Biodegradation of 3,3′,4,4′-tetrachlorobiphenyl by Sinorhizobium meliloti NM

• Published in: Bioresource technology Vol. 201; pp. 261 - 268
• Main Authors: Wang, Xiaomi, Teng, Ying, Luo, Yongming, Dick, Richard P.
• Format: Journal Article
• Language: English
• Published: England Elsevier Ltd 01.02.2016
• Subjects: Biodegradation; Biodegradation, Environmental - drug effects; Biofilm formation; Biofilms - drug effects; Gene Expression Regulation, Bacterial - drug effects; Genes, Bacterial; Kinetics; Metabolome - drug effects; PCB 77; Polychlorinated Biphenyls - metabolism; Polysorbates - pharmacology; Rhizobia; Sinorhizobium meliloti - genetics; Sinorhizobium meliloti - growth & development; Sinorhizobium meliloti - metabolism; Sinorhizobium meliloti - physiology; Substrate; Transcription, Genetic - drug effects; Biodegradation; Substrate; Rhizobia; PCB 77; Biofilm formation
• ISSN: 0960-8524; 1873-2976
• DOI: 10.1016/j.biortech.2015.11.056

•This report is the first on the degradation of PCB 77 by Sinorhizobium meliloti.•S. meliloti NM could effectively utilize PCB 77 (0.25–5mgL−1) as a sole substrate.•S. meliloti NM had maximum PCB 77 degradation in the presence of caffeic acid.•Additional substrates might promote PCB 77-degradation via biofilm formation.•The expression of benzoate metabolism-related genes was detected.
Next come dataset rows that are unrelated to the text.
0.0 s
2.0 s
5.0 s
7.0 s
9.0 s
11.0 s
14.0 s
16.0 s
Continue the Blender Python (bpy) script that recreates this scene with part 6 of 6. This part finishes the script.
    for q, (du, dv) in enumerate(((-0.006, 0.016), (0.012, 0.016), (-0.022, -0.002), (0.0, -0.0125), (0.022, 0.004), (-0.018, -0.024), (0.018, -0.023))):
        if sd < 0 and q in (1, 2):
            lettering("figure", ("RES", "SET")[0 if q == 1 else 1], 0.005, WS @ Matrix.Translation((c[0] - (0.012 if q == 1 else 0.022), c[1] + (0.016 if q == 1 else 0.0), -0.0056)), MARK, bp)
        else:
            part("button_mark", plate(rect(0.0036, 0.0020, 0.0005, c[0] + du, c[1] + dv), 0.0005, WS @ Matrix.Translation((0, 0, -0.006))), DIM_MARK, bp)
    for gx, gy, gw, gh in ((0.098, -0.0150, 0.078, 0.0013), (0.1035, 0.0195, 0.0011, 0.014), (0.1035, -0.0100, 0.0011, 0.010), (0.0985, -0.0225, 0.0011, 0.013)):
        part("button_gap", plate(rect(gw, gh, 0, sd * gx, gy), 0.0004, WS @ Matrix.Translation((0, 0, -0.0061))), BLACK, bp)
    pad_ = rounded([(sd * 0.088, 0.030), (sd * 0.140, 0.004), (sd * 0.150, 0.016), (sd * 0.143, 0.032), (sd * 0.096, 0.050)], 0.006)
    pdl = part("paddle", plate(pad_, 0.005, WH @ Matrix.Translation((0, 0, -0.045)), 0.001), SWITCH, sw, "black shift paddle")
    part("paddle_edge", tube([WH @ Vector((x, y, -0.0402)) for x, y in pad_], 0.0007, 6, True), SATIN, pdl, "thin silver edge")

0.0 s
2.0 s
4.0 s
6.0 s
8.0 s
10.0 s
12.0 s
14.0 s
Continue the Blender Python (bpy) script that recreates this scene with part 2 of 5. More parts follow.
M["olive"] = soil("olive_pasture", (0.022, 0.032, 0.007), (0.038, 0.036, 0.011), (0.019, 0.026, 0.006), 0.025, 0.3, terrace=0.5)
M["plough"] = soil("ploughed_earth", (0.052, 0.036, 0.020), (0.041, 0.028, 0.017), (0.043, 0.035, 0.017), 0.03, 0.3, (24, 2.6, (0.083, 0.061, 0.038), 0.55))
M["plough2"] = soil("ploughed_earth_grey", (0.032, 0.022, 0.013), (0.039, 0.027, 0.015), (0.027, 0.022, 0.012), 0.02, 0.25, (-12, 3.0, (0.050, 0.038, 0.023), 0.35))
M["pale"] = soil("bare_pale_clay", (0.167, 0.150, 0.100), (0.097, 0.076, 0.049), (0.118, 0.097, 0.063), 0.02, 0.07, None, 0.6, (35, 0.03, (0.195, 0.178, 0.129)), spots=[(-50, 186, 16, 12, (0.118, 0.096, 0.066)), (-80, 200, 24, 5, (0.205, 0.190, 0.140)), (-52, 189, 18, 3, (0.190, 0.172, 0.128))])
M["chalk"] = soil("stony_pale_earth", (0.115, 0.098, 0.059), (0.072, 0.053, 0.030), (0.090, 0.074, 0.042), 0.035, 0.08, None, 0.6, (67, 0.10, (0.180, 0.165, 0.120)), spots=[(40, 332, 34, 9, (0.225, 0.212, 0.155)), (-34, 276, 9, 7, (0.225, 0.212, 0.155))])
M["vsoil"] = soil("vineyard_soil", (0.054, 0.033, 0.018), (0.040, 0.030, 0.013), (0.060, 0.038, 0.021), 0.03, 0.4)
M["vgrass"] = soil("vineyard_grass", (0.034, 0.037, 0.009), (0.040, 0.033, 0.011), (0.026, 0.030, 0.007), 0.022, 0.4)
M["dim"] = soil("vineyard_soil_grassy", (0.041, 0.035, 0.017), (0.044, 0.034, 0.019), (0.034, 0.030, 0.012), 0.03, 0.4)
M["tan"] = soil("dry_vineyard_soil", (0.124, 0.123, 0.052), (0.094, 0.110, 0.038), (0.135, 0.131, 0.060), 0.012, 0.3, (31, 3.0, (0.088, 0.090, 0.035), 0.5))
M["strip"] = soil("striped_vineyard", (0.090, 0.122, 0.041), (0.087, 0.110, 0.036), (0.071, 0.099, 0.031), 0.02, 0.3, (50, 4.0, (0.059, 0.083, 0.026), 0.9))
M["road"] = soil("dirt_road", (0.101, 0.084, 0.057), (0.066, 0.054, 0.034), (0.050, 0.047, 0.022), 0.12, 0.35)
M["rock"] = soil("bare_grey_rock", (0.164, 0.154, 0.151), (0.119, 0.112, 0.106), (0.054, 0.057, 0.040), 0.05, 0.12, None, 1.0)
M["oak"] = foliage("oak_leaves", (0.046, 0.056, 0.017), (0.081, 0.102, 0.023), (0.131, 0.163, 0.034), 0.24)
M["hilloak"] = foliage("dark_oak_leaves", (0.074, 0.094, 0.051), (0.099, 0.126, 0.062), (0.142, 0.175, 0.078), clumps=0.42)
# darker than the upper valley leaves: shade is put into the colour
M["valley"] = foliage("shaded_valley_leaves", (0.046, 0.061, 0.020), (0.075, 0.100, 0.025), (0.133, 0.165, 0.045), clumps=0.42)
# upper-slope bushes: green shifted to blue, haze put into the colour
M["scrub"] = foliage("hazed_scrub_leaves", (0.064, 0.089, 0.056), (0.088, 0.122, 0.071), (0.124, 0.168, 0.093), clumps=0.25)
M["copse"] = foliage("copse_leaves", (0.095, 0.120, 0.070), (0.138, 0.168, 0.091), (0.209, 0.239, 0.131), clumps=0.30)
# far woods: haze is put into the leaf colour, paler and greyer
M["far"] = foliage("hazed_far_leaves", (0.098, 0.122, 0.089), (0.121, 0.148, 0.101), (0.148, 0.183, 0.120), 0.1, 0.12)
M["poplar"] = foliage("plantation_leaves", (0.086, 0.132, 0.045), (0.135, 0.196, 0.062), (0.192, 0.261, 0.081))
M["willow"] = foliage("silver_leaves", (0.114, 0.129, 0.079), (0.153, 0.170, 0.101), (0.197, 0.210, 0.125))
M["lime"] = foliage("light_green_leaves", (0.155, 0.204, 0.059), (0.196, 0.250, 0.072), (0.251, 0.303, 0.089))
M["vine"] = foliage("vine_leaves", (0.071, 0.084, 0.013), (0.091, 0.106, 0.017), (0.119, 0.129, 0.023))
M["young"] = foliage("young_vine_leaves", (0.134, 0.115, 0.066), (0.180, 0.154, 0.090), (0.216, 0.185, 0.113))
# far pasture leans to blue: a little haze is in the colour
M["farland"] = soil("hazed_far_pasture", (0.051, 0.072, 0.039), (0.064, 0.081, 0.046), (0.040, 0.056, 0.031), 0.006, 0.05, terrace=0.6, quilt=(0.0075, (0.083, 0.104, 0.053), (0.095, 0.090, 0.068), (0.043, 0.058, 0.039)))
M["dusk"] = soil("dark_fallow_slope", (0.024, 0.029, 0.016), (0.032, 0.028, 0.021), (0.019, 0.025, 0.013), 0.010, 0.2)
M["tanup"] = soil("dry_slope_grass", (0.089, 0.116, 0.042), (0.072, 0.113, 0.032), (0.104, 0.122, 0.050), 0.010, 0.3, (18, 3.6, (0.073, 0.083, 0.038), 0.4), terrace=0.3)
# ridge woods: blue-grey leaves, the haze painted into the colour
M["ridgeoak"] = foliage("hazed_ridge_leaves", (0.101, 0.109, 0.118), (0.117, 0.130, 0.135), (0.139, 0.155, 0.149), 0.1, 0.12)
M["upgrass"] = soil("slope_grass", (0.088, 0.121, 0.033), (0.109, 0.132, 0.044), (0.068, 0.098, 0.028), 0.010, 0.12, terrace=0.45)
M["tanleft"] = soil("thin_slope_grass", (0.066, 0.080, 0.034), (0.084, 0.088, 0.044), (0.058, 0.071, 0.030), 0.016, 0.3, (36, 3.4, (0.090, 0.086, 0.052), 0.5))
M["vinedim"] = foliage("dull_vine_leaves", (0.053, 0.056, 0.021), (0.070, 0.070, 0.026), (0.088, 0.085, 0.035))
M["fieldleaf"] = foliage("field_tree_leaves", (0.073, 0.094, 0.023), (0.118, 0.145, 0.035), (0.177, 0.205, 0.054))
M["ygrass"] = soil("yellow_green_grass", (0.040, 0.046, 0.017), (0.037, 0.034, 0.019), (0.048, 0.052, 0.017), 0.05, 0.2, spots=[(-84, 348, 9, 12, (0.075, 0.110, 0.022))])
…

A rhizobial strain, Sinorhizobium meliloti NM, could use 3,3′,4,4′-tetrachloro-biphenyl (PCB 77) as the sole carbon and energy source for growth in mineral salt medium. The degradation efficiency of PCB 77 by strain NM and the bacterial growth increased with a decrease in PCB 77 concentration (5–0.25mgL−1). The addition of secondary carbon sources, phenolic acids and one surfactant influenced PCB 77 degradation, rhizobial growth and biofilm formation. The highest degradation efficiency was observed in the presence of caffeic acid. Benzoate and chloride ions were detected as the PCB 77 metabolites. The up-regulation of benzoate metabolism-related gene expression was also observed using quantitative reverse transcription-polymerase chain reaction. This report is the first to demonstrate Sinorhizobium using coplanar tetrachlorobiphenyl as a sole carbon and energy source, indicating the potential wide benefit to the field of rhizobia-assisted bioremediation.